**WHAT IS ASKED**
Copy out the data exactly, leaving the pictures behind.

--- --- ---

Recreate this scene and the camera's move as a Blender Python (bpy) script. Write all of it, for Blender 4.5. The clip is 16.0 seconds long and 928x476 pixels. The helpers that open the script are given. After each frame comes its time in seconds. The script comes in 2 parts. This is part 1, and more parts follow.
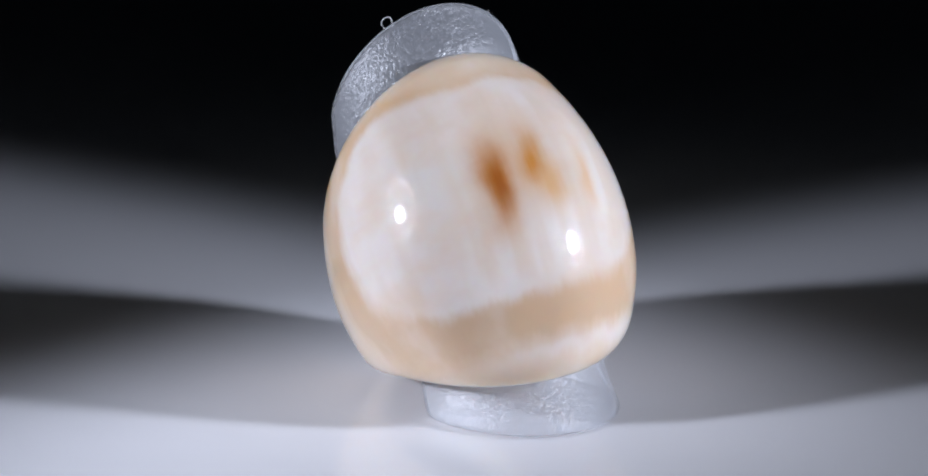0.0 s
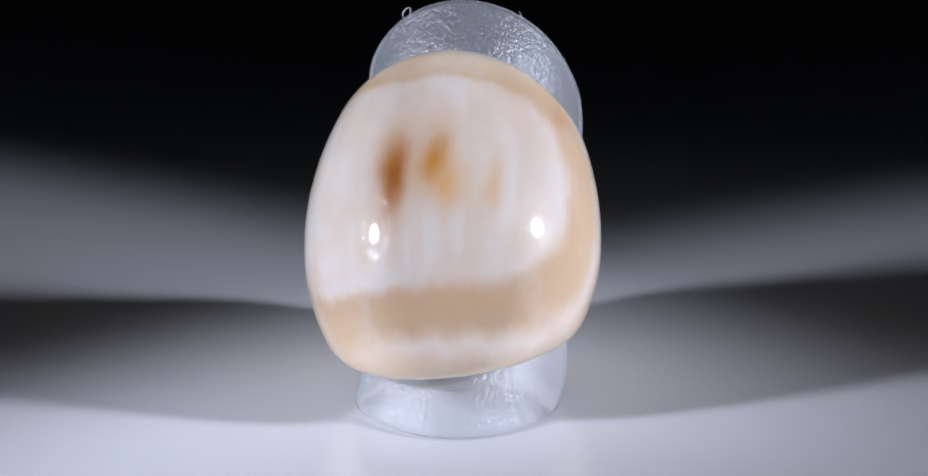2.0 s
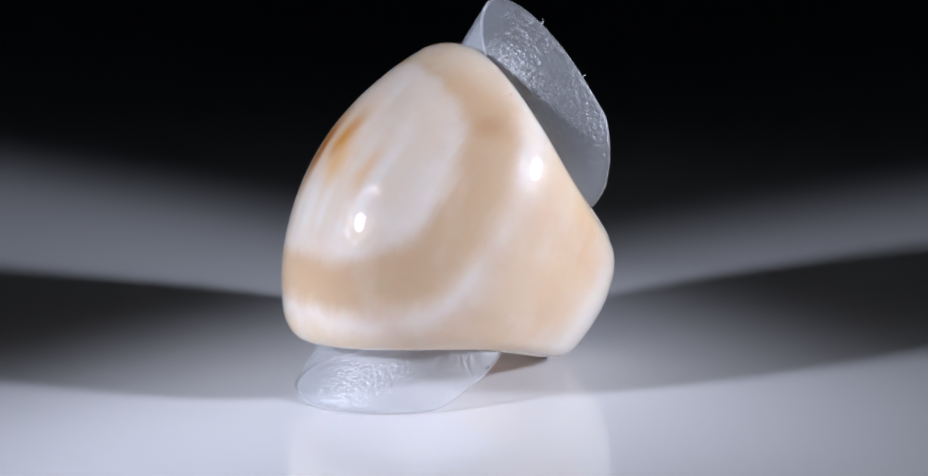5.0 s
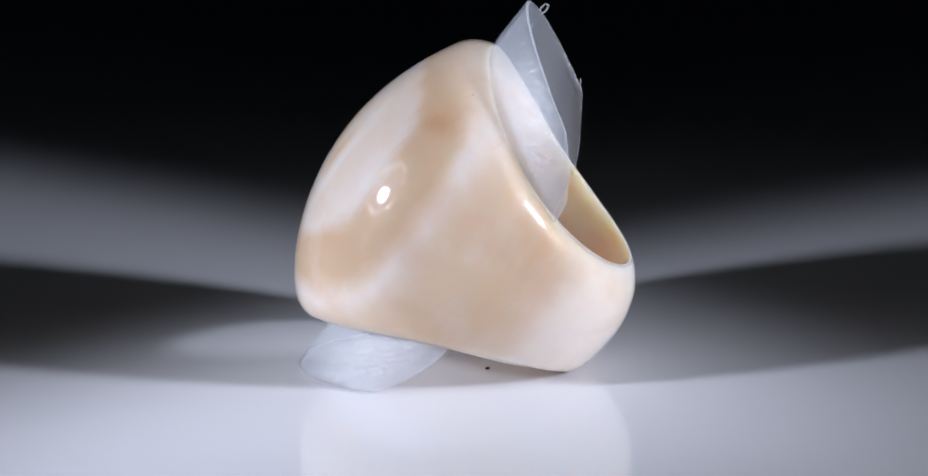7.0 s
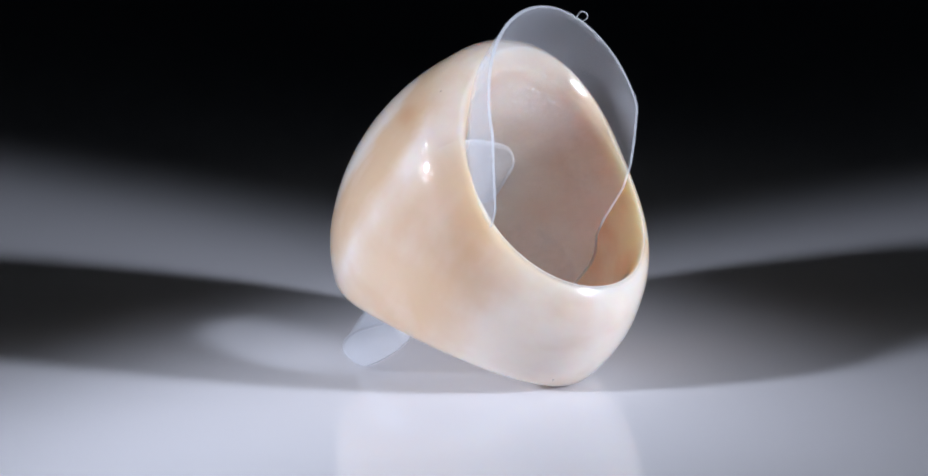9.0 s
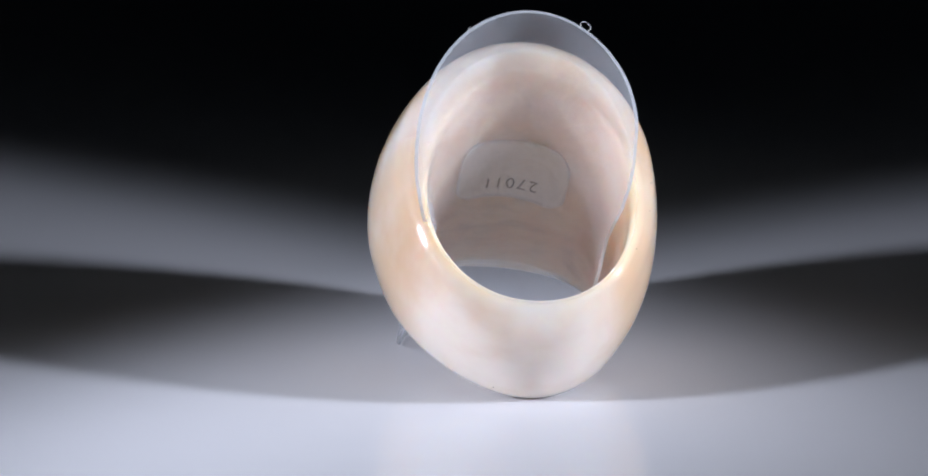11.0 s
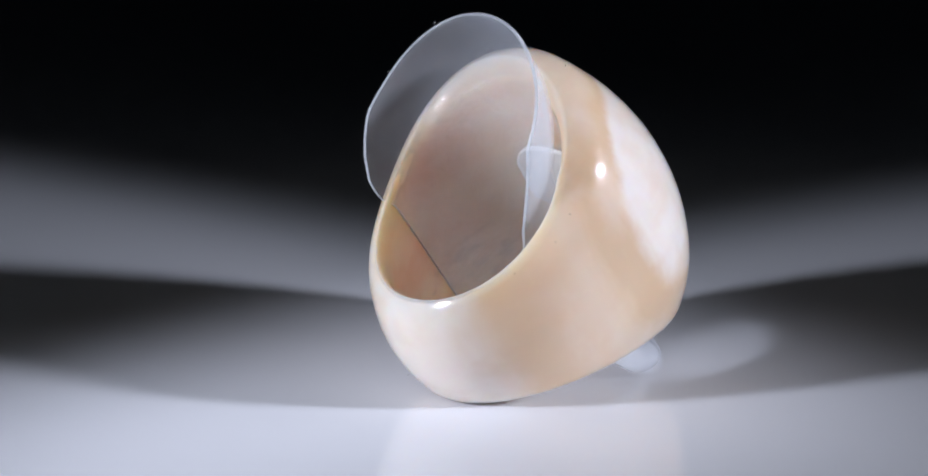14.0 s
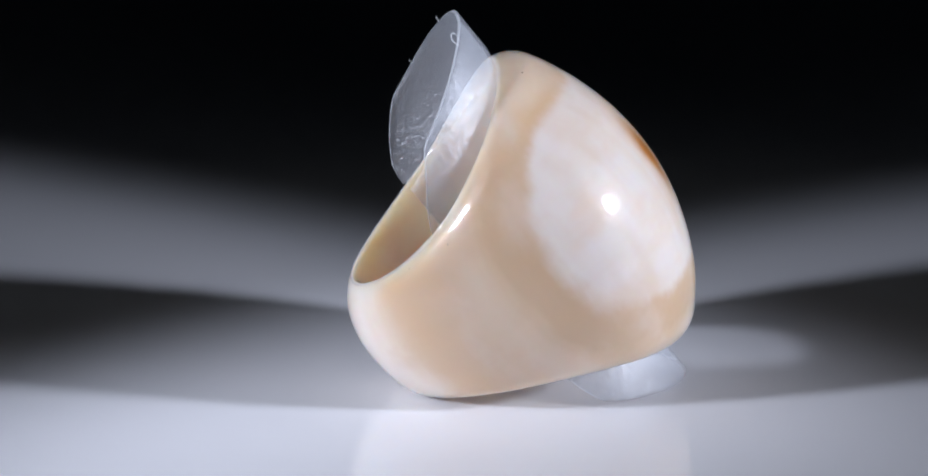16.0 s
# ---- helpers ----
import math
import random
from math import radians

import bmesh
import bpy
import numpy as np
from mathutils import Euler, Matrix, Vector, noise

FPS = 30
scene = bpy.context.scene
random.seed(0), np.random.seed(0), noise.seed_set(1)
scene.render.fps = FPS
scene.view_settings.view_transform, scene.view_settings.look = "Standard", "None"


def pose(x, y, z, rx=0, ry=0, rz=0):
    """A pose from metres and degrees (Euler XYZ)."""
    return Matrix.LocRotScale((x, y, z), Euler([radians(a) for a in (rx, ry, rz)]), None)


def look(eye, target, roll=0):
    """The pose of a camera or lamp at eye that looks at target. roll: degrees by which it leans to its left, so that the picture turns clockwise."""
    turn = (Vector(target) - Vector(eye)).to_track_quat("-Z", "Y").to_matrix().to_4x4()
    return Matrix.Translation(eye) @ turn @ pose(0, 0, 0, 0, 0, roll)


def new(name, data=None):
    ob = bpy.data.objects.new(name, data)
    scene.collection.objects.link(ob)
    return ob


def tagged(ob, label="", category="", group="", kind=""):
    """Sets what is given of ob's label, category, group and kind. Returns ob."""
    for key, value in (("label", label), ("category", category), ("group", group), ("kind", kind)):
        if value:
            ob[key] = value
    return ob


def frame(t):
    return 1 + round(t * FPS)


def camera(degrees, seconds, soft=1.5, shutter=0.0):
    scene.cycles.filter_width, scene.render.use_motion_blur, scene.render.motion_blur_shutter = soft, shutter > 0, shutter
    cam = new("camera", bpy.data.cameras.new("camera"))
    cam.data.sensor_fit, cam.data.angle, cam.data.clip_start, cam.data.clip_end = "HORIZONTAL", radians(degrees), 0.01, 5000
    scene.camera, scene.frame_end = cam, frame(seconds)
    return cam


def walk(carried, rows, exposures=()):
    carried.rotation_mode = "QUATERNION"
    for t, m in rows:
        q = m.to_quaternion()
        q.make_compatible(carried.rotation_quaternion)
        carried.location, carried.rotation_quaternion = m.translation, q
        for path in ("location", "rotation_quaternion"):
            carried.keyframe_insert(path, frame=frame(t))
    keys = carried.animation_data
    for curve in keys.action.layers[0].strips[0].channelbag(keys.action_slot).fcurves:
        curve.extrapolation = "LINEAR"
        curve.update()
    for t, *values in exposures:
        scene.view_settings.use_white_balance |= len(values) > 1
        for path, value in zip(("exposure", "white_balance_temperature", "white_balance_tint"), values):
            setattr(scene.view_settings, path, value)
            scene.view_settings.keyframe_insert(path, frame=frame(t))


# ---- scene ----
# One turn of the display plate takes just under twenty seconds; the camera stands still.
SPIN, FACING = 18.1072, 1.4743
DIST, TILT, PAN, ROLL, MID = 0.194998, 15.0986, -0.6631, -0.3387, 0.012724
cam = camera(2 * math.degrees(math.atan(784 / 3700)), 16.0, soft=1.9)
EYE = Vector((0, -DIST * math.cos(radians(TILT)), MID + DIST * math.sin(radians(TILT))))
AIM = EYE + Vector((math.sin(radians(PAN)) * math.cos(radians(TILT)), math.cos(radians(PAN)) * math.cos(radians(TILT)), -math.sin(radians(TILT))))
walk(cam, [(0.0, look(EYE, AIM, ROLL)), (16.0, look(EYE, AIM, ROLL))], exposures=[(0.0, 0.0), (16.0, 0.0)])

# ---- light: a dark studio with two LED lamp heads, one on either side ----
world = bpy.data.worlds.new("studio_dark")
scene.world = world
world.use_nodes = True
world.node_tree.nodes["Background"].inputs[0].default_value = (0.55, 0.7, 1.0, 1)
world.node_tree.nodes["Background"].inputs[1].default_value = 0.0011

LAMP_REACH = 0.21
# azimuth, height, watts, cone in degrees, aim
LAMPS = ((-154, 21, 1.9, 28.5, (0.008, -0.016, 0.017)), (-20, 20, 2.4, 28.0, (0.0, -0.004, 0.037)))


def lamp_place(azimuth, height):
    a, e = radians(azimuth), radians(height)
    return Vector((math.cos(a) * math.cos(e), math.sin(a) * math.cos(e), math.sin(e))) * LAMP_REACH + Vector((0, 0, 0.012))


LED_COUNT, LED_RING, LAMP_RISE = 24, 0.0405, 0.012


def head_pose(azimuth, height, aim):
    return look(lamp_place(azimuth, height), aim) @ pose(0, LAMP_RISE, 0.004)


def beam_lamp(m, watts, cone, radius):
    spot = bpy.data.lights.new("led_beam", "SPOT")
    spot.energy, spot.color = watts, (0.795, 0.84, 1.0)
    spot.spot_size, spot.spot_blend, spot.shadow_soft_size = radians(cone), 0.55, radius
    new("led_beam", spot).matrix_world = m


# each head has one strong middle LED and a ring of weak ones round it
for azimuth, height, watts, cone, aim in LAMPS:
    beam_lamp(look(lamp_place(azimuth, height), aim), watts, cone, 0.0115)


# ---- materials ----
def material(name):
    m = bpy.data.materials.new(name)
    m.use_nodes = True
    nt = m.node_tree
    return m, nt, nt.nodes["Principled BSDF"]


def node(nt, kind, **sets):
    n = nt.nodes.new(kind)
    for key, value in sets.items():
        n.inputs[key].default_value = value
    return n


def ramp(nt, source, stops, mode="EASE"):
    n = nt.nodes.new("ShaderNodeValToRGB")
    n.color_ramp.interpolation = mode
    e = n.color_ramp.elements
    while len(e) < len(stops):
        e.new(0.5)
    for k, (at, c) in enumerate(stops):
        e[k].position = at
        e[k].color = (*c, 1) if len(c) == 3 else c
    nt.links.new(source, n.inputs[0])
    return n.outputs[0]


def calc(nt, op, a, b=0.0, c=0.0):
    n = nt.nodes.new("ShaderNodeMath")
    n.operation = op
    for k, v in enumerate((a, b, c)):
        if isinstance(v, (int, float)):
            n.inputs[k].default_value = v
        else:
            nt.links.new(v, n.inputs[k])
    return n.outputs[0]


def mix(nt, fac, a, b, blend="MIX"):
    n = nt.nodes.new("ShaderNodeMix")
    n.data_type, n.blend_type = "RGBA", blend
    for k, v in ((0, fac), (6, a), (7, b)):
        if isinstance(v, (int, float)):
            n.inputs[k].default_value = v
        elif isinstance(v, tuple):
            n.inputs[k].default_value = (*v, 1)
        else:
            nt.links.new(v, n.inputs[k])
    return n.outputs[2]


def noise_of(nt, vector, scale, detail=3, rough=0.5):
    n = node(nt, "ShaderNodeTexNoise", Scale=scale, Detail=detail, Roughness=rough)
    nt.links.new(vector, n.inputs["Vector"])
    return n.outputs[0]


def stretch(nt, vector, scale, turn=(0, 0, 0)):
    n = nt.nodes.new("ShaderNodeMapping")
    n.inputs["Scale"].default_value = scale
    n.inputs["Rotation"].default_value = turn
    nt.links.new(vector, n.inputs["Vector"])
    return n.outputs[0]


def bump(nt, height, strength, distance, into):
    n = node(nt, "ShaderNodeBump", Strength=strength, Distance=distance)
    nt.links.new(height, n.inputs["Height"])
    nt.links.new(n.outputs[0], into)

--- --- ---

**COMPLETE ANSWER**
Recreate this scene and the camera's move as a Blender Python (bpy) script. Write all of it, for Blender 4.5. The clip is 16.0 seconds long and 928x476 pixels. The helpers that open the script are given. After each frame comes its time in seconds. The script comes in 2 parts. This is part 1, and more parts follow.
0.0 s
2.0 s
5.0 s
7.0 s
9.0 s
11.0 s
14.0 s
16.0 s
# ---- helpers ----
import math
import random
from math import radians

import bmesh
import bpy
import numpy as np
from mathutils import Euler, Matrix, Vector, noise

FPS = 30
scene = bpy.context.scene
random.seed(0), np.random.seed(0), noise.seed_set(1)
scene.render.fps = FPS
scene.view_settings.view_transform, scene.view_settings.look = "Standard", "None"


def pose(x, y, z, rx=0, ry=0, rz=0):
    """A pose from metres and degrees (Euler XYZ)."""
    return Matrix.LocRotScale((x, y, z), Euler([radians(a) for a in (rx, ry, rz)]), None)


def look(eye, target, roll=0):
    """The pose of a camera or lamp at eye that looks at target. roll: degrees by which it leans to its left, so that the picture turns clockwise."""
    turn = (Vector(target) - Vector(eye)).to_track_quat("-Z", "Y").to_matrix().to_4x4()
    return Matrix.Translation(eye) @ turn @ pose(0, 0, 0, 0, 0, roll)


def new(name, data=None):
    ob = bpy.data.objects.new(name, data)
    scene.collection.objects.link(ob)
    return ob


def tagged(ob, label="", category="", group="", kind=""):
    """Sets what is given of ob's label, category, group and kind. Returns ob."""
    for key, value in (("label", label), ("category", category), ("group", group), ("kind", kind)):
        if value:
            ob[key] = value
    return ob


def frame(t):
    return 1 + round(t * FPS)


def camera(degrees, seconds, soft=1.5, shutter=0.0):
    scene.cycles.filter_width, scene.render.use_motion_blur, scene.render.motion_blur_shutter = soft, shutter > 0, shutter
    cam = new("camera", bpy.data.cameras.new("camera"))
    cam.data.sensor_fit, cam.data.angle, cam.data.clip_start, cam.data.clip_end = "HORIZONTAL", radians(degrees), 0.01, 5000
    scene.camera, scene.frame_end = cam, frame(seconds)
    return cam


def walk(carried, rows, exposures=()):
    carried.rotation_mode = "QUATERNION"
    for t, m in rows:
        q = m.to_quaternion()
        q.make_compatible(carried.rotation_quaternion)
        carried.location, carried.rotation_quaternion = m.translation, q
        for path in ("location", "rotation_quaternion"):
            carried.keyframe_insert(path, frame=frame(t))
    keys = carried.animation_data
    for curve in keys.action.layers[0].strips[0].channelbag(keys.action_slot).fcurves:
        curve.extrapolation = "LINEAR"
        curve.update()
    for t, *values in exposures:
        scene.view_settings.use_white_balance |= len(values) > 1
        for path, value in zip(("exposure", "white_balance_temperature", "white_balance_tint"), values):
            setattr(scene.view_settings, path, value)
            scene.view_settings.keyframe_insert(path, frame=frame(t))


# ---- scene ----
# One turn of the display plate takes just under twenty seconds; the camera stands still.
SPIN, FACING = 18.1072, 1.4743
DIST, TILT, PAN, ROLL, MID = 0.194998, 15.0986, -0.6631, -0.3387, 0.012724
cam = camera(2 * math.degrees(math.atan(784 / 3700)), 16.0, soft=1.9)
EYE = Vector((0, -DIST * math.cos(radians(TILT)), MID + DIST * math.sin(radians(TILT))))
AIM = EYE + Vector((math.sin(radians(PAN)) * math.cos(radians(TILT)), math.cos(radians(PAN)) * math.cos(radians(TILT)), -math.sin(radians(TILT))))
walk(cam, [(0.0, look(EYE, AIM, ROLL)), (16.0, look(EYE, AIM, ROLL))], exposures=[(0.0, 0.0), (16.0, 0.0)])

# ---- light: a dark studio with two LED lamp heads, one on either side ----
world = bpy.data.worlds.new("studio_dark")
scene.world = world
world.use_nodes = True
world.node_tree.nodes["Background"].inputs[0].default_value = (0.55, 0.7, 1.0, 1)
world.node_tree.nodes["Background"].inputs[1].default_value = 0.0011

LAMP_REACH = 0.21
# azimuth, height, watts, cone in degrees, aim
LAMPS = ((-154, 21, 1.9, 28.5, (0.008, -0.016, 0.017)), (-20, 20, 2.4, 28.0, (0.0, -0.004, 0.037)))


def lamp_place(azimuth, height):
    a, e = radians(azimuth), radians(height)
    return Vector((math.cos(a) * math.cos(e), math.sin(a) * math.cos(e), math.sin(e))) * LAMP_REACH + Vector((0, 0, 0.012))


LED_COUNT, LED_RING, LAMP_RISE = 24, 0.0405, 0.012


def head_pose(azimuth, height, aim):
    return look(lamp_place(azimuth, height), aim) @ pose(0, LAMP_RISE, 0.004)


def beam_lamp(m, watts, cone, radius):
    spot = bpy.data.lights.new("led_beam", "SPOT")
    spot.energy, spot.color = watts, (0.795, 0.84, 1.0)
    spot.spot_size, spot.spot_blend, spot.shadow_soft_size = radians(cone), 0.55, radius
    new("led_beam", spot).matrix_world = m


# each head has one strong middle LED and a ring of weak ones round it
for azimuth, height, watts, cone, aim in LAMPS:
    beam_lamp(look(lamp_place(azimuth, height), aim), watts, cone, 0.0115)


# ---- materials ----
def material(name):
    m = bpy.data.materials.new(name)
    m.use_nodes = True
    nt = m.node_tree
    return m, nt, nt.nodes["Principled BSDF"]


def node(nt, kind, **sets):
    n = nt.nodes.new(kind)
    for key, value in sets.items():
        n.inputs[key].default_value = value
    return n


def ramp(nt, source, stops, mode="EASE"):
    n = nt.nodes.new("ShaderNodeValToRGB")
    n.color_ramp.interpolation = mode
    e = n.color_ramp.elements
    while len(e) < len(stops):
        e.new(0.5)
    for k, (at, c) in enumerate(stops):
        e[k].position = at
        e[k].color = (*c, 1) if len(c) == 3 else c
    nt.links.new(source, n.inputs[0])
    return n.outputs[0]


def calc(nt, op, a, b=0.0, c=0.0):
    n = nt.nodes.new("ShaderNodeMath")
    n.operation = op
    for k, v in enumerate((a, b, c)):
        if isinstance(v, (int, float)):
            n.inputs[k].default_value = v
        else:
            nt.links.new(v, n.inputs[k])
    return n.outputs[0]


def mix(nt, fac, a, b, blend="MIX"):
    n = nt.nodes.new("ShaderNodeMix")
    n.data_type, n.blend_type = "RGBA", blend
    for k, v in ((0, fac), (6, a), (7, b)):
        if isinstance(v, (int, float)):
            n.inputs[k].default_value = v
        elif isinstance(v, tuple):
            n.inputs[k].default_value = (*v, 1)
        else:
            nt.links.new(v, n.inputs[k])
    return n.outputs[2]


def noise_of(nt, vector, scale, detail=3, rough=0.5):
    n = node(nt, "ShaderNodeTexNoise", Scale=scale, Detail=detail, Roughness=rough)
    nt.links.new(vector, n.inputs["Vector"])
    return n.outputs[0]


def stretch(nt, vector, scale, turn=(0, 0, 0)):
    n = nt.nodes.new("ShaderNodeMapping")
    n.inputs["Scale"].default_value = scale
    n.inputs["Rotation"].default_value = turn
    nt.links.new(vector, n.inputs["Vector"])
    return n.outputs[0]


def bump(nt, height, strength, distance, into):
    n = node(nt, "ShaderNodeBump", Strength=strength, Distance=distance)
    nt.links.new(height, n.inputs["Height"])
    nt.links.new(n.outputs[0], into)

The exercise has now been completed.